-- START OF COLLECTED MATERIAL --
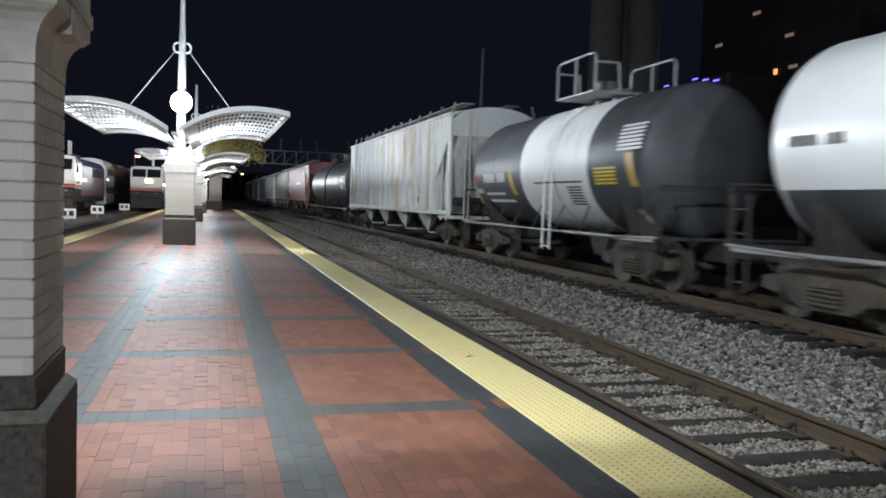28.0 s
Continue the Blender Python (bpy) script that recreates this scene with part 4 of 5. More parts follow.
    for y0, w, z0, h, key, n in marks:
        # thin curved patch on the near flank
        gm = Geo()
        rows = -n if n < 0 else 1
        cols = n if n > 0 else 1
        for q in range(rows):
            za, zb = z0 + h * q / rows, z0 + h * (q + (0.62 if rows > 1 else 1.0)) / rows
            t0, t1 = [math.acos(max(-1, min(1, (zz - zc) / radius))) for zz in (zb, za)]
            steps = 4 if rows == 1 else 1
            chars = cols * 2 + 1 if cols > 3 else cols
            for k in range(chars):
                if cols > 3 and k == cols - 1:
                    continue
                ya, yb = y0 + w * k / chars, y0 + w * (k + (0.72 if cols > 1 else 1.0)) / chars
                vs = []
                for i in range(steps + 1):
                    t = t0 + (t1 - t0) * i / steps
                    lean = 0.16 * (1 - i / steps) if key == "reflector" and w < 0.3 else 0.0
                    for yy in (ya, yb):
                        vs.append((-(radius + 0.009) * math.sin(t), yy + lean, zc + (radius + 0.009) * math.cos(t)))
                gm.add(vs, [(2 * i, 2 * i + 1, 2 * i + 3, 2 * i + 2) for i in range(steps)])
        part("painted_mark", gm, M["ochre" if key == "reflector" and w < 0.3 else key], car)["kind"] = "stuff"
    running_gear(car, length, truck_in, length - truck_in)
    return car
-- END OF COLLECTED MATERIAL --
Copy only this span: the line that contains "Continue the Blender", the last line, and every line between them.

Continue the Blender Python (bpy) script that recreates this scene with part 4 of 5. More parts follow.
    for y0, w, z0, h, key, n in marks:
        # thin curved patch on the near flank
        gm = Geo()
        rows = -n if n < 0 else 1
        cols = n if n > 0 else 1
        for q in range(rows):
            za, zb = z0 + h * q / rows, z0 + h * (q + (0.62 if rows > 1 else 1.0)) / rows
            t0, t1 = [math.acos(max(-1, min(1, (zz - zc) / radius))) for zz in (zb, za)]
            steps = 4 if rows == 1 else 1
            chars = cols * 2 + 1 if cols > 3 else cols
            for k in range(chars):
                if cols > 3 and k == cols - 1:
                    continue
                ya, yb = y0 + w * k / chars, y0 + w * (k + (0.72 if cols > 1 else 1.0)) / chars
                vs = []
                for i in range(steps + 1):
                    t = t0 + (t1 - t0) * i / steps
                    lean = 0.16 * (1 - i / steps) if key == "reflector" and w < 0.3 else 0.0
                    for yy in (ya, yb):
                        vs.append((-(radius + 0.009) * math.sin(t), yy + lean, zc + (radius + 0.009) * math.cos(t)))
                gm.add(vs, [(2 * i, 2 * i + 1, 2 * i + 3, 2 * i + 2) for i in range(steps)])
        part("painted_mark", gm, M["ochre" if key == "reflector" and w < 0.3 else key], car)["kind"] = "stuff"
    running_gear(car, length, truck_in, length - truck_in)
    return car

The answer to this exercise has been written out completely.